Ardından avukatlar konuşmaya başladı. Süre kısıtı nedeniyle sadece Resul Temur söz aldı. Temur, "Gizli tanığın dinlenmemesi tutukluluk halinin devamına gerekçe yapılmamalı" diyerek itirazını dile getirdi. Mahkeme başkanı Temur'un konuşmasını bölerek 'saat vurgusu' yaptı.
Temur beyanında "Savcılar uzun bir süredir, 'sözde' ibaresiyle karşıdakini itibarsızlaştırıyor. Sürekli 'sözde haber' ve 'sözde gazeteci' ibareleri bu dosyanın hukuki değil, siyasi olduğunu ortaya koyan unsurlardan biri" diye konuştu. Temur'un beyanının ardından da duruşmaya 20 dakika ara verdi.

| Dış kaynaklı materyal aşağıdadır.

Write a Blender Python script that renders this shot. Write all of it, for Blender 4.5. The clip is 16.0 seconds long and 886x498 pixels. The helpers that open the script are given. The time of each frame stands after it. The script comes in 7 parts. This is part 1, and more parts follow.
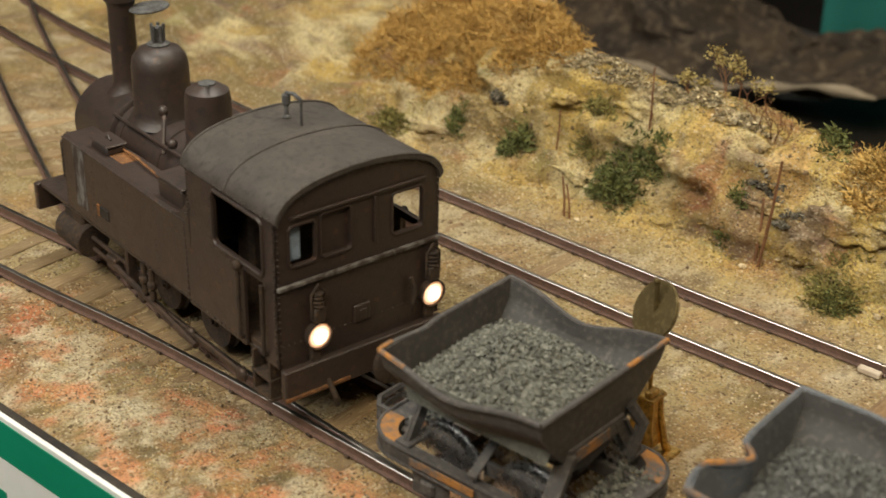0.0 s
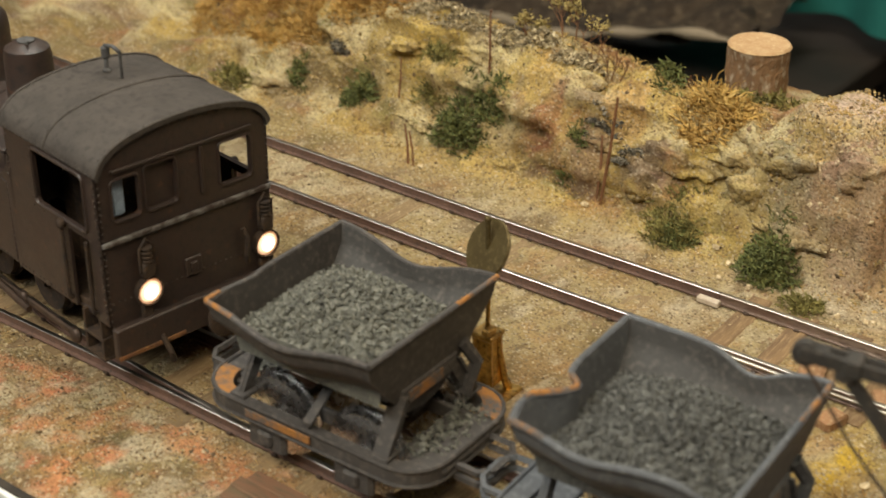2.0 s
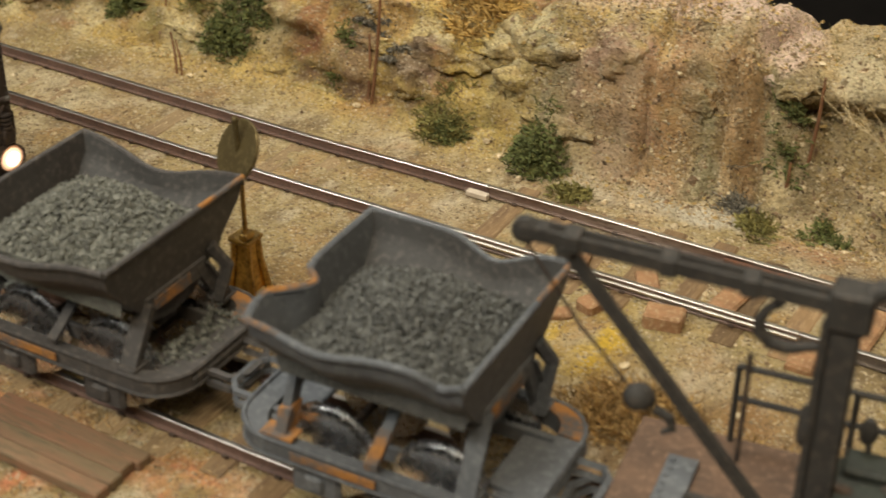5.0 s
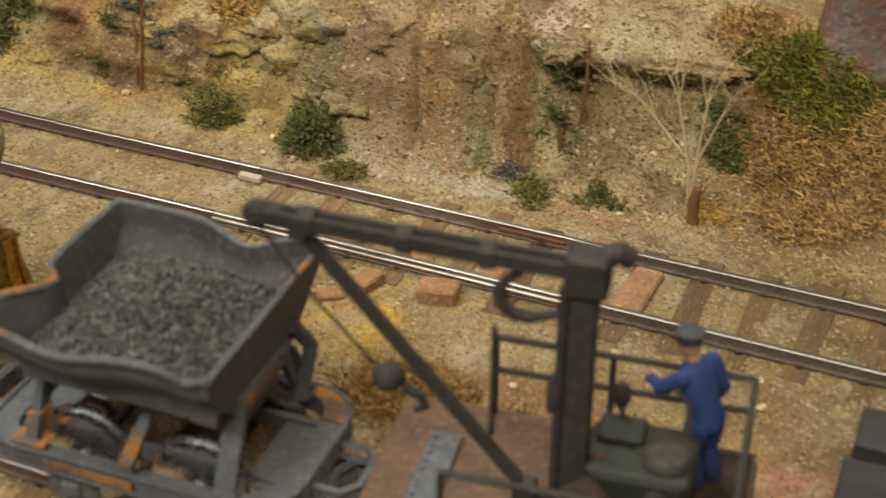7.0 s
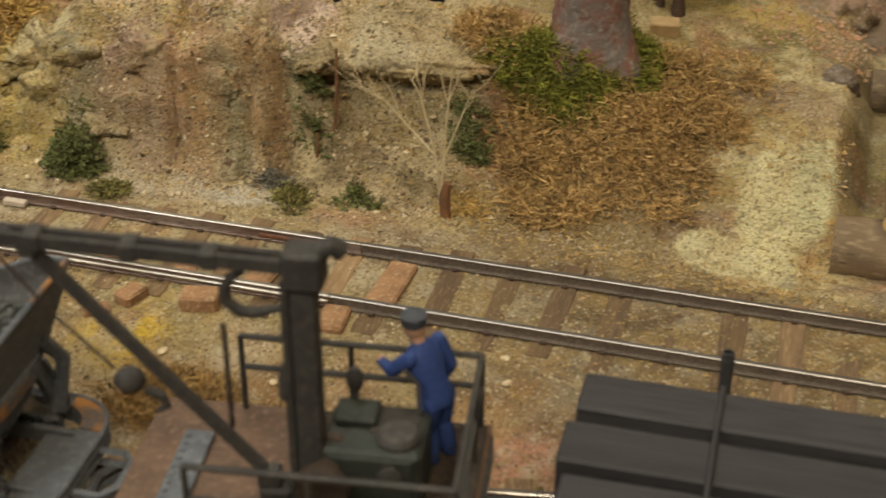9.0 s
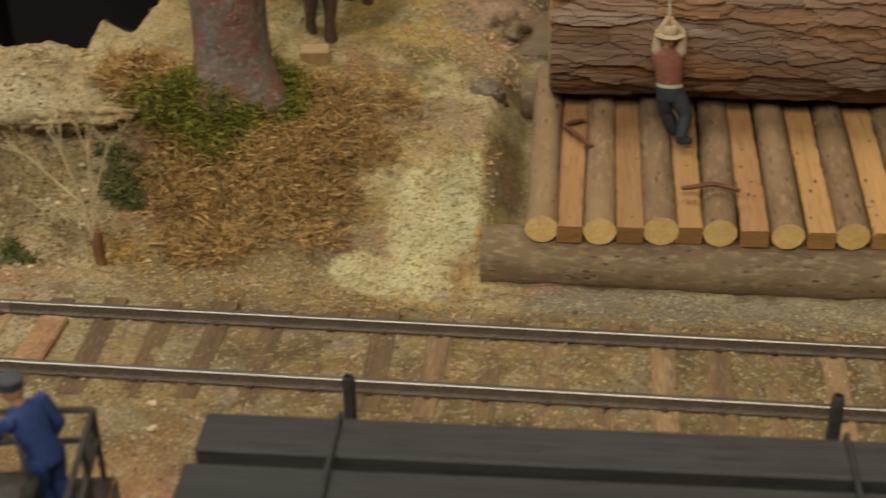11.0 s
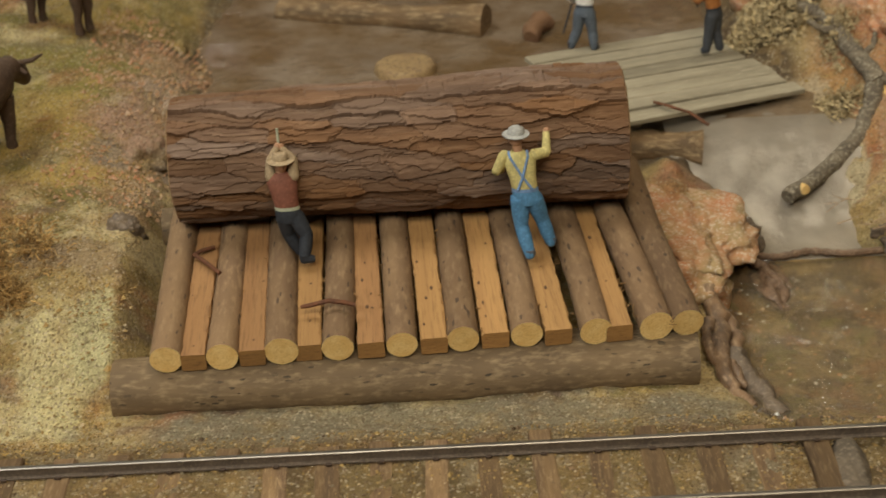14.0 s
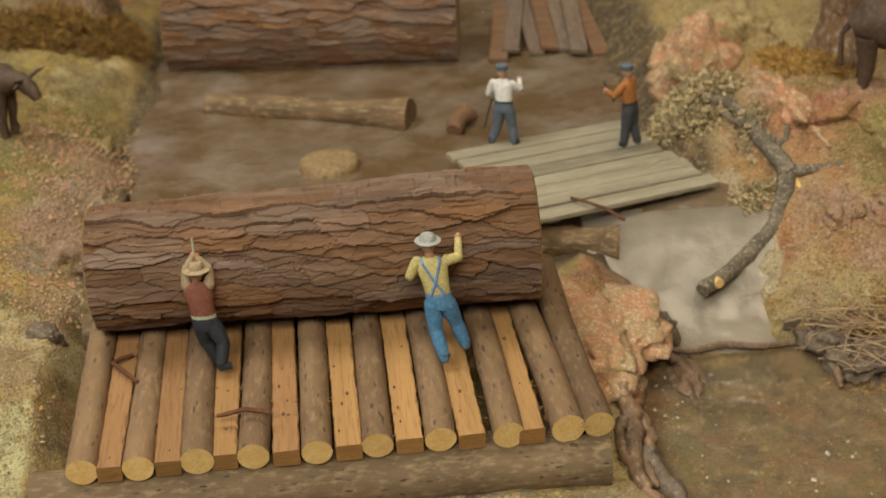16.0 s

Aranın ardından kararını açıklayan mahkeme tutuklu gazetecilerin beraatına hükmetti. Sadece bir tutuklu gazete dağıtıcısını tahliye etmedi.
Bir sonraki duruşma 5 Temmuz'da.
Suçlamalar neler?
Gazeteciler “örgüt üyeliği” ile suçlanıyor. 210 sayfalık iddianamede suçlamalara gazeteciler çalıştıkları haber ajansları, çalıştıkları kurumun editoryal politikası ve haberleri, haberlerde kullanılan dil, sosyal medya hesaplarından yapılan paylaşımlar, iş yeri ve ev baskınlarında ele geçirildiği ve yasaklı olduğu iddia edilen kitap ve dergiler, haber takibi için katıldıkları etkinlikler, meslektaşları ve haber kaynakları ile yaptıkları telefon görüşmeleri, Dicle Fırat Gazeteciler Derneği üyelikleri delil olarak gösteriliyor.
İddianamede 129 haber, MA’nın “Basın Komitesi”ne bağlı yayın yaptığı iddiasına delil olarak gösteriliyor. Van ve Hakkari’de yoğun kar yağışında yolların kapandığına dair 18 Ocak 2021 tarihli haber de ‘suç delili’ olarak iddianamede yer alıyor.